Task to carry out =
Of the lines below, how many hold the string "height"? Give only the number.

Data listing =
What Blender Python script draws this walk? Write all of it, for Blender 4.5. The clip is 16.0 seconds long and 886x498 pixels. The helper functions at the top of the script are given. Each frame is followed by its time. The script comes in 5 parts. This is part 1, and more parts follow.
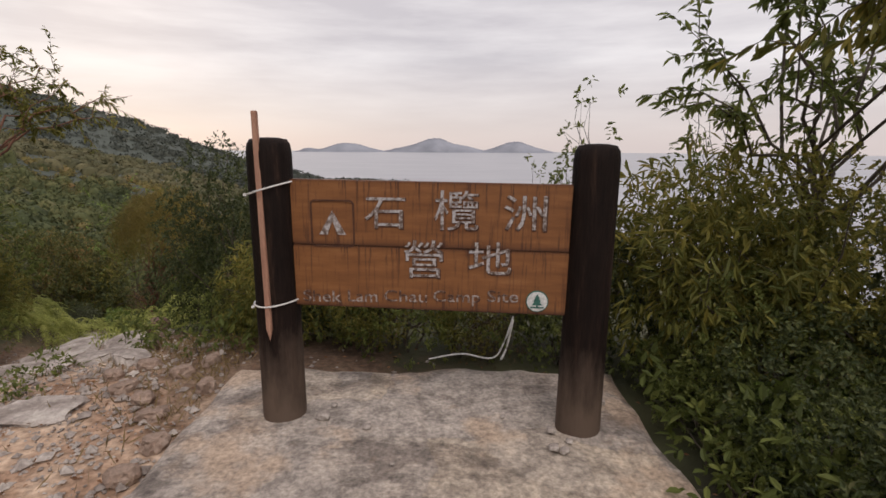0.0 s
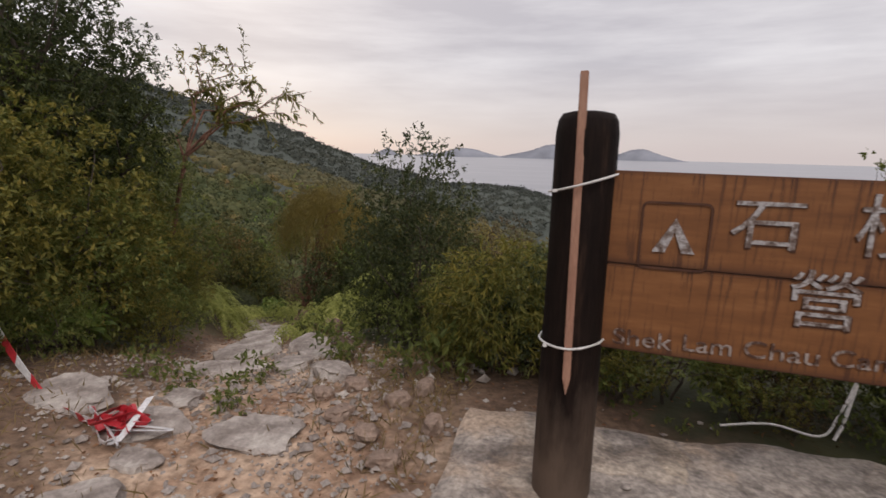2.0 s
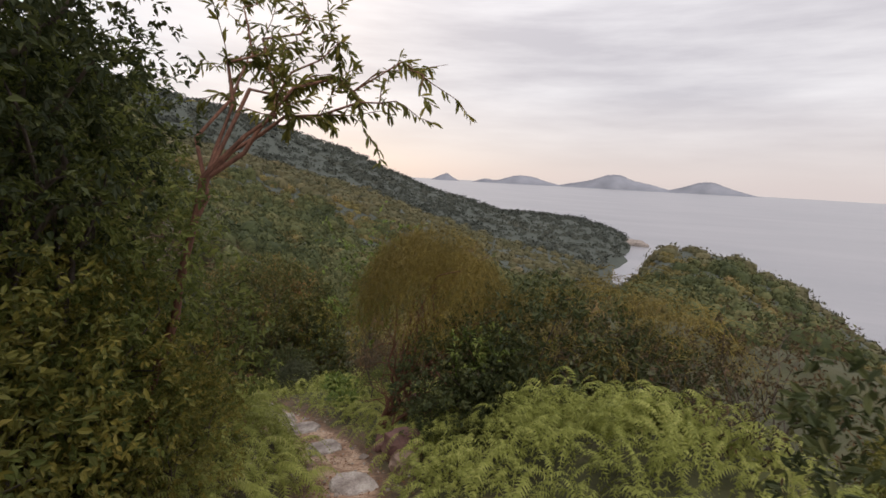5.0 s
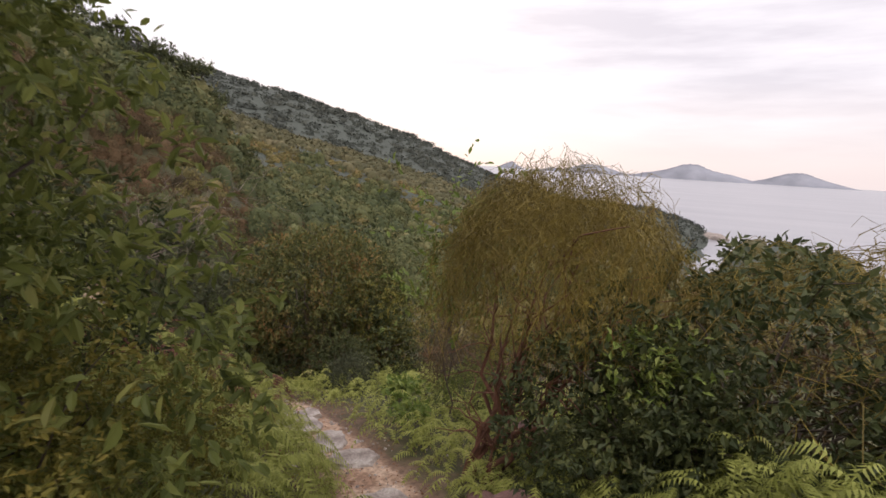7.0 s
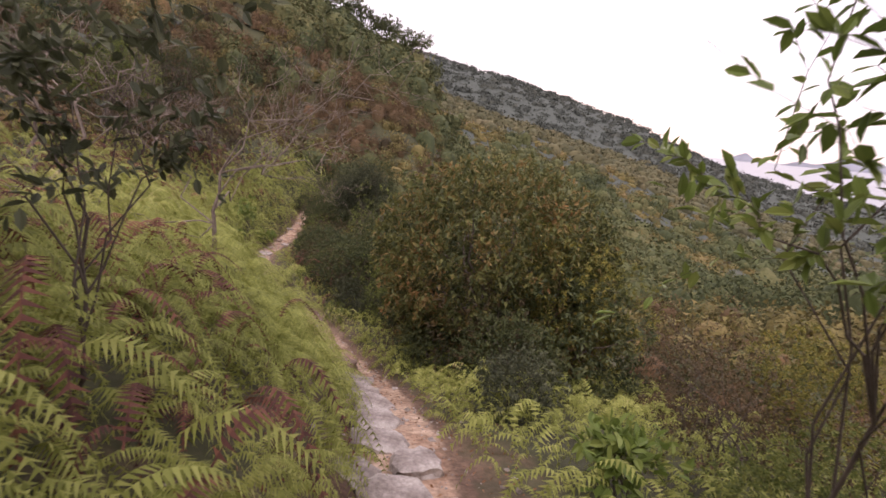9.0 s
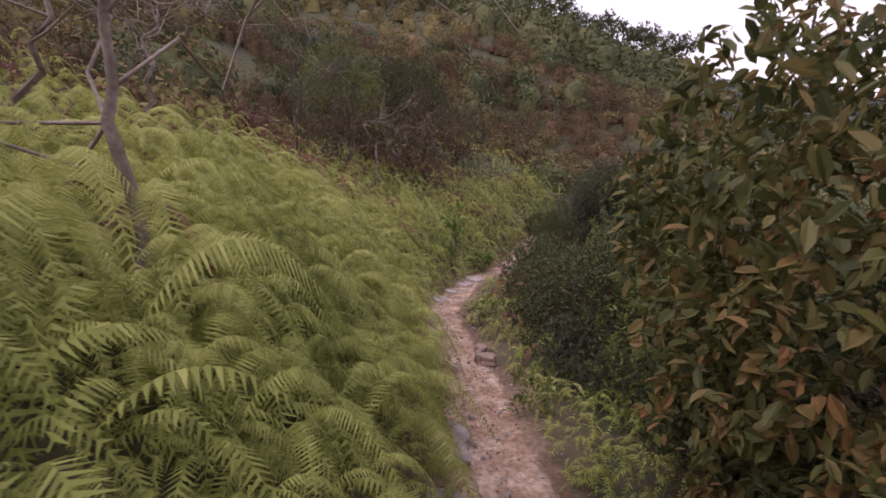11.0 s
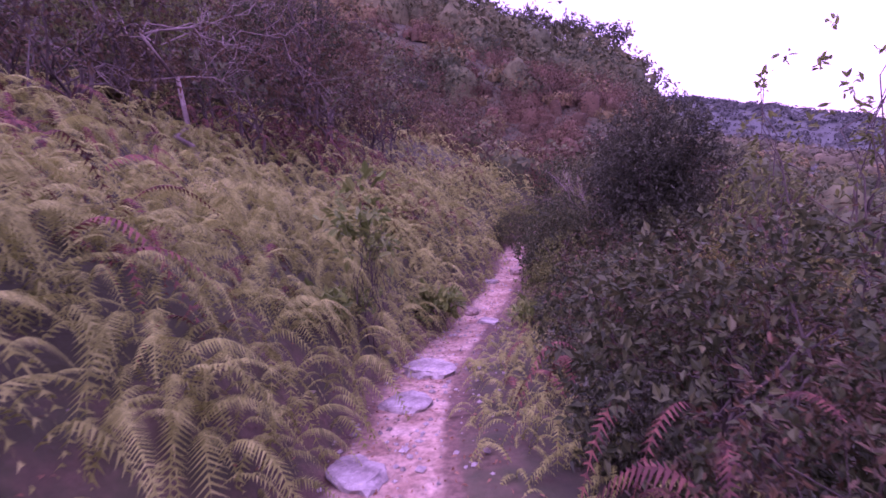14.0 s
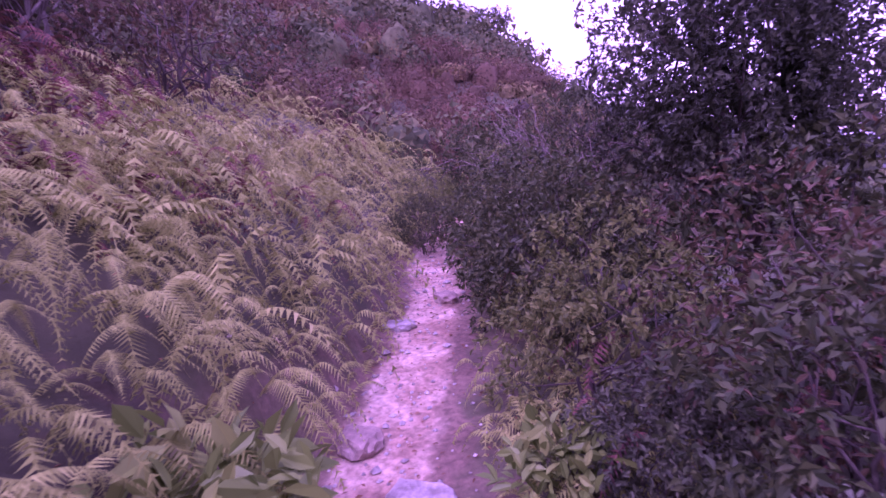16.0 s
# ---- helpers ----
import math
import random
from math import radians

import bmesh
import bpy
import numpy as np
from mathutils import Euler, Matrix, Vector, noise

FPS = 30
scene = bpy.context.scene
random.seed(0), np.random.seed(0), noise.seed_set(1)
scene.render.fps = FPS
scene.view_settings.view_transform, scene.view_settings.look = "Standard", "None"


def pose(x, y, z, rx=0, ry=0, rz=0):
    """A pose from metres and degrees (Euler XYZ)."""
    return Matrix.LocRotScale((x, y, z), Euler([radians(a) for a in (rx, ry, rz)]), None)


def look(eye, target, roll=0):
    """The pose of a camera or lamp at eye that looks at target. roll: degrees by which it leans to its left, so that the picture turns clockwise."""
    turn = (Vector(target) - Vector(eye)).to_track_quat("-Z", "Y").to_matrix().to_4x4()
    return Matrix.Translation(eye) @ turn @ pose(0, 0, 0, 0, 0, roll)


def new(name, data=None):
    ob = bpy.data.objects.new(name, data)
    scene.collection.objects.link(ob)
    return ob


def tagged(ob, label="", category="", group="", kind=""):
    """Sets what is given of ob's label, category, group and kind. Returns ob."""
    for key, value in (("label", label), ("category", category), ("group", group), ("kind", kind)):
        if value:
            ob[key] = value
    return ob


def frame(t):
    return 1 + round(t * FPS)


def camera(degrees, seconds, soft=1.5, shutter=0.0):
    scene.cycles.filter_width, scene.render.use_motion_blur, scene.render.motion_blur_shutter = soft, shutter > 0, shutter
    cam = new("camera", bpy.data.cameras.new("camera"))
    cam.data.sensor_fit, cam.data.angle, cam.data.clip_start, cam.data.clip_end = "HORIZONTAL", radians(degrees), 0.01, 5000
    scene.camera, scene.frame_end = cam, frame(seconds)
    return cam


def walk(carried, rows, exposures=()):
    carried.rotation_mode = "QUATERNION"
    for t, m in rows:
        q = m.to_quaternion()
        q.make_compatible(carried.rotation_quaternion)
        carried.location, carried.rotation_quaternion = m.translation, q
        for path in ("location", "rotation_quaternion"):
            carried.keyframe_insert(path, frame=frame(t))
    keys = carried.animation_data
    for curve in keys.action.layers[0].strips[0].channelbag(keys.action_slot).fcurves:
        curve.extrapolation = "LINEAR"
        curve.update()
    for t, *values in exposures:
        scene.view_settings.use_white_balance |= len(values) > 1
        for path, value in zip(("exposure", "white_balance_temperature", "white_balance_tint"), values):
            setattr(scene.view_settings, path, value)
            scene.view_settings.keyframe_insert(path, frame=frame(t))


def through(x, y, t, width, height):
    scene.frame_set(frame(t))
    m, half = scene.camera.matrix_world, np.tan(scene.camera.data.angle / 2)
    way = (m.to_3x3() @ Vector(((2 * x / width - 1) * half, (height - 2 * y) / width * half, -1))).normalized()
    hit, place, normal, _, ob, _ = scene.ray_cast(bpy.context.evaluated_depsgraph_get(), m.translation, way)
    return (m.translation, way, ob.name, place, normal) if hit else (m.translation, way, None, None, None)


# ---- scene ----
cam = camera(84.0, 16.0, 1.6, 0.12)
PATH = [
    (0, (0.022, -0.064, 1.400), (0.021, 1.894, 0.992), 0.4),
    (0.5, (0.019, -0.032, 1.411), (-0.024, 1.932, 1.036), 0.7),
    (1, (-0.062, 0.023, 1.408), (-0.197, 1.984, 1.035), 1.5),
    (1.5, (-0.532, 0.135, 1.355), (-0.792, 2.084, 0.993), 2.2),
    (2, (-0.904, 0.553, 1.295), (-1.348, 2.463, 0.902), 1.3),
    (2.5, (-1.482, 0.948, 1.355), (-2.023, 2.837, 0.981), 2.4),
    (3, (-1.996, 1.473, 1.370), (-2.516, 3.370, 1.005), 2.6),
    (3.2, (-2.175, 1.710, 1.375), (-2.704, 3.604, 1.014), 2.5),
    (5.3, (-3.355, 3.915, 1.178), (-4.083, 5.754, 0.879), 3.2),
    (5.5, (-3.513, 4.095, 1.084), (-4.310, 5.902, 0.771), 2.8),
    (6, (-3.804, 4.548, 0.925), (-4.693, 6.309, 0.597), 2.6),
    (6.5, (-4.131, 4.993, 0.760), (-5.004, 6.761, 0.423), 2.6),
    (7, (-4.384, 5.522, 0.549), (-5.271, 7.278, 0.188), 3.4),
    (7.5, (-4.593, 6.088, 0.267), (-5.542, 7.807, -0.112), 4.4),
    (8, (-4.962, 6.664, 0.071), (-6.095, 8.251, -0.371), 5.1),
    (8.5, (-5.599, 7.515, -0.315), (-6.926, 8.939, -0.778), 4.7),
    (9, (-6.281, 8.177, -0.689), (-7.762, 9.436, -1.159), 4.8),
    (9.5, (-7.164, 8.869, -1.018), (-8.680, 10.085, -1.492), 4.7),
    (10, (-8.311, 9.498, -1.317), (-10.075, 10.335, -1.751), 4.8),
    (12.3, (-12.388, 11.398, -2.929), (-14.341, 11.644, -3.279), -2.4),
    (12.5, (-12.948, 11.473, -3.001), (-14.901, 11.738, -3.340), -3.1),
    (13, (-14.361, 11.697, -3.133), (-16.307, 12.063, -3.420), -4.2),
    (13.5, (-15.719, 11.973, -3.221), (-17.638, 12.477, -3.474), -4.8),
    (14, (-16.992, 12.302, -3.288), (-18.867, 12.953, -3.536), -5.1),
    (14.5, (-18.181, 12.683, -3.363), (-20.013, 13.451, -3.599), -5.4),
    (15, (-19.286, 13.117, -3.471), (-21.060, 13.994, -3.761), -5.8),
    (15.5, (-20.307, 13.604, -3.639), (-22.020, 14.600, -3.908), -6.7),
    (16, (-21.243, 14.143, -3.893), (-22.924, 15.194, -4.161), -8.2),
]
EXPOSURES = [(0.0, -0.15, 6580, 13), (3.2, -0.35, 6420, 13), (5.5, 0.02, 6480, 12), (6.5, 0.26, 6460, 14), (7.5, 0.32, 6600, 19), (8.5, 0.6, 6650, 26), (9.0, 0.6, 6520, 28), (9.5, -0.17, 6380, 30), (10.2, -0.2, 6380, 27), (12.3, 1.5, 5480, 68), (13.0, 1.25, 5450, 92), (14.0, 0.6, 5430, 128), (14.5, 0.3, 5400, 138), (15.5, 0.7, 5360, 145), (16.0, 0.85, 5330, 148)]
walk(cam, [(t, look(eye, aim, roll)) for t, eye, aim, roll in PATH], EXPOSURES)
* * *
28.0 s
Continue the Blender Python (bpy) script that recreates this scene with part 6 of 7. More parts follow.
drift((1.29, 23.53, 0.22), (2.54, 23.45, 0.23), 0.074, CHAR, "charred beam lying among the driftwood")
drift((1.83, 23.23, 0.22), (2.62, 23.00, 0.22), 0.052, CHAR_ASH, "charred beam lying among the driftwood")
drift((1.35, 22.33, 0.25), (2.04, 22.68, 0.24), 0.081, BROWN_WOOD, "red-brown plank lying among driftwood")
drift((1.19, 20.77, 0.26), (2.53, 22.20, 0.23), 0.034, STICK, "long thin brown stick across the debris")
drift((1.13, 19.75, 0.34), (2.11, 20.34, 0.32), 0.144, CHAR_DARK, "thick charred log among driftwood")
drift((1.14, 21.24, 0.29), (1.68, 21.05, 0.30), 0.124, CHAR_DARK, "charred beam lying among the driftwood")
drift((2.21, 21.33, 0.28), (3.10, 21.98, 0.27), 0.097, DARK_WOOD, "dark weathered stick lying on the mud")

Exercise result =
2